Days Numbered For UK Credit Card Cheques
There have been calls from consumer watchdogs and customers alike that the UK credit card cheque system be abolished. It’s been one of the most unpopular products ever offered by UK financial institutions.
The Department of Trade and Industry open a consultation on how to improve the transparency of the system. Now The Royal Bank of Scotland has announced that it is no longer going to offer the product from the end of the September. So, are the days now numbered for UK credit card cheques? It would appear that way!
The practice of sending out unsolicited credit card cheques has been widely condemned by many consumer watchdog groups. However, RBS decide as early as January this year that it would no longer carry out this practice and this, says Nick White, head of personal finance at uSwitch, is:
“tantamount to an admission that it’s only commercially viable for the banks to do so if they can send them out solicited – encouraging customers to use them who otherwise would not.”

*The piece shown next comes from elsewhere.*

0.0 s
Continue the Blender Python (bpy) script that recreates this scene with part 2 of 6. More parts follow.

While also noting that RBS’s decision was: “certainly a step in the right direction and one which we [uSwitch] hope other providers will follow.”
The chances that other provider will follow as Mr. White would like seems more of a possibility now that APACS, the UK payments association, has launched a new credit card cheque summary box that will spell out all of the terms and conditions of the credit card cheque and which will need to be sent out with all credit card cheques by year-end.

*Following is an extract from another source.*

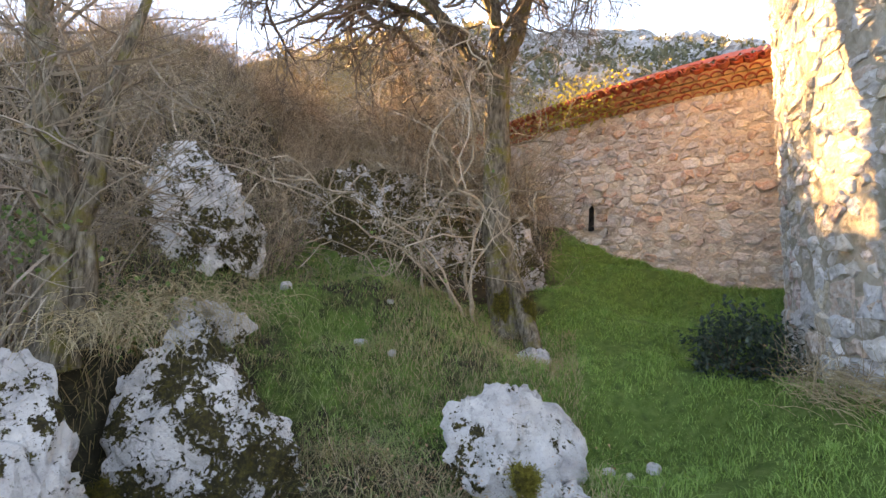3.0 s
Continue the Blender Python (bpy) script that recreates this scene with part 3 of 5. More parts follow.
def eaves(owner, cx, cy, r, a0, a1, z, rows, out, rise, pitch, single_rows, mat_many, mat_slab, rng):
    V, F = [], []
    courses = []
    for k in range(rows):
        SV, SF = [], []
        courses.append((SV, SF))
        rr = r + out * (k + 1)
        zz = z + rise * k
        # mortar bed over the row of tiles
        m = 90
        o = len(SV)
        for i in range(m + 1):
            a = lerp(a0, a1, i / m)
            for rad, h in ((r - 0.15, 0.0), (rr - 0.075, 0.0), (rr - 0.035, rise * 0.72), (rr - 0.03, rise + 0.004), (r - 0.15, rise + 0.004)):
                SV.append((cx + rad * math.cos(a), cy + rad * math.sin(a), zz + h))
        for i in range(m):
            for j in range(4):
                SF.append((o + i * 5 + j, o + (i + 1) * 5 + j, o + (i + 1) * 5 + j + 1, o + i * 5 + j + 1))
    bed = thing("eaves", "", "")
    bed.parent = owner
    for SV, SF in courses:
        part("mortar_course", mesh_of("mortar_course", SV, SF, mat_slab), mat_slab, bed)
    for k in range(rows):
        rr = r + out * (k + 1)
        n = int(abs(a1 - a0) * rr / pitch)
        zz = z + rise * k
        for i in range(n):
            a = lerp(a0, a1, (i + (0.5 if k % 2 else 0)) / n)
            m = radial(cx, cy, rr + rng.gauss(0, 0.012), a + rng.gauss(0, 0.002), zz + rng.gauss(0, 0.004), rng.gauss(0, 1.5), rng.gauss(0, 2.5))
            if k < single_rows:
                ob = part("tile", TILE_ONE, None, bed)
                ob.matrix_basis = m
            else:
                o = len(V)
                V += [m @ Vector(q) for q in TV]
                F += [tuple(q + o for q in f) for f in TF]
    # the edge of the roof: channels and covers, running up the slope
    rr = r + out * (rows + 0.75)
    n = int(abs(a1 - a0) * rr / pitch)
    top = z + rise * rows
    for i in range(n):
        a = lerp(a0, a1, i / n)
        h = abs(a1 - a0) / n / 2
        for c in range(3):
            d = rr - 0.33 * c
            s = d / rr
            up = 0.33 * c * 0.42
            if d < 0.5:
                continue
            m = radial(cx, cy, d + rng.gauss(0, 0.02), a + rng.gauss(0, 0.003), top + up + 0.05 + rng.gauss(0, 0.006), -23, rng.gauss(0, 3)) @ Matrix.Diagonal((1, s, 1, 1))
            o = len(V)
            V += [m @ Vector(q) for q in TV]
            F += [tuple(q + o for q in f) for f in TF]
            m = radial(cx, cy, d - 0.04 + rng.gauss(0, 0.02), a + h, top + up + 0.085, -23, 180 + rng.gauss(0, 3)) @ Matrix.Diagonal((1, s, 1, 1))
            o = len(V)
            V += [m @ Vector(q) for q in TV]
            F += [tuple(q + o for q in f) for f in TF]
    ob = part("roof_tiles", mesh_of("roof_tiles", V, F, mat_many), mat_many, owner, "weathered red curved clay roof tiles")
    tagged(ob, kind="stuff")
    return bed, rr, top


bed, rr, top = eaves(chapel, AX, AY, AR, radians(105), radians(291), EAVE, 3, 0.15, 0.125, 0.205, 3, M_TILE_MANY, M_TILE_BED, rng)


def cone_roof(owner, cx, cy, a0, a1, r, z, slope, r_in, mat, ribs):
    """The upper roof as ribbed tiling."""
    V, F = [], []
    n = ribs * 4
    for i in range(n + 1):
        a = lerp(a0, a1, i / n)
        b = 0.05 * max(0, math.sin(2 * math.pi * i / 4)) + 0.02
        for rad in (r, lerp(r, r_in, 0.5), r_in):
            V.append((cx + rad * math.cos(a), cy + rad * math.sin(a), z + (r - rad) * slope + b * rad / r))
    for i in range(n):
        for j in (0, 1):
            F.append((i * 3 + j, (i + 1) * 3 + j, (i + 1) * 3 + j + 1, i * 3 + j + 1))
    return part("roof", mesh_of("roof", V, F, mat), mat, owner)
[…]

Given, however, the claim by many that credit card cheques are a key factor in the rise of credit card bad debt, and given also that RBS’s bad debt currently stands at £680 million for the 6-month period ended June 2006, APACS’s recent move and the unpopularity of UK credit card cheques is unlikely to have been the root cause for RBS to decide to stop offering this product.

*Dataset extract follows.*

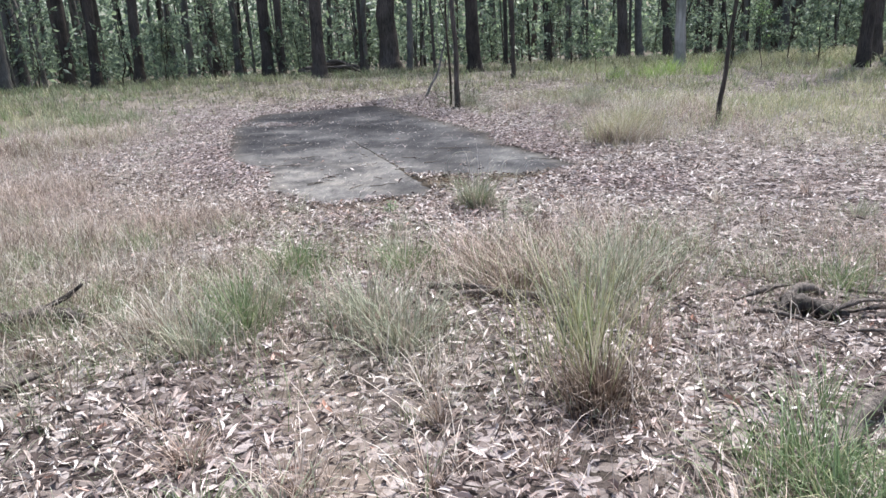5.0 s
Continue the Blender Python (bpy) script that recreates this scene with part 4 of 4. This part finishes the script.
def leaf_heap(x, y, reach, count, seed):
    r = np.random.default_rng(seed)
    a = r.uniform(0, 2 * np.pi, count)
    d = np.abs(r.normal(0, reach, count))
    v, f = ground_leaves(x + d * np.cos(a), y + d * np.sin(a), 0.004 + r.uniform(0, 0.03, count) * np.exp(-d / reach), r, 0.72)
    tagged(new("leaf_heap", mesh_np("leaf_heap", v, f, m_litter)), "small heap of dry curled leaves on the concrete", "leaf heap", kind="stuff")


for s, (x, y, rr, n) in enumerate(((0.0, 4.0, 0.07, 40), (-0.33, 3.3, 0.06, 22), (0.36, 5.4, 0.06, 14), (-1.3, 4.18, 0.1, 22), (-0.42, 3.0, 0.07, 14), (-0.9, 4.15, 0.1, 14),
                                   (-0.5, 5.9, 0.1, 14), (0.4, 4.05, 0.06, 12), (-1.1, 8.45, 0.12, 18), (0.65, 3.2, 0.09, 24), (0.62, 3.3, 0.05, 16), (0.42, 3.75, 0.05, 12), (0.30, 4.15, 0.04, 8), (0.1, 4.7, 0.04, 7), (-1.55, 8.6, 0.16, 30), (-0.7, 2.55, 0.07, 14), (-2.5, 8.6, 0.16, 60), (-2.15, 8.45, 0.16, 60), (-1.85, 8.3, 0.12, 40), (-2.9, 8.9, 0.2, 60))):
    leaf_heap(x, y, rr, n, 120 + s)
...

More likely was that it makes good commercial sense not to be associated with a product that is surely going to only be faced with increased spotlight on its product and practice the more transparent it becomes. Which begs the question of how long a product that offers lenders an annual percentage rate of more than 20% can continue to flourish, or is it simply the case that the move by RBS is the first nail in the coffin of the credit card cheque and the other 10 providers of credit card cheques will soon follow suit?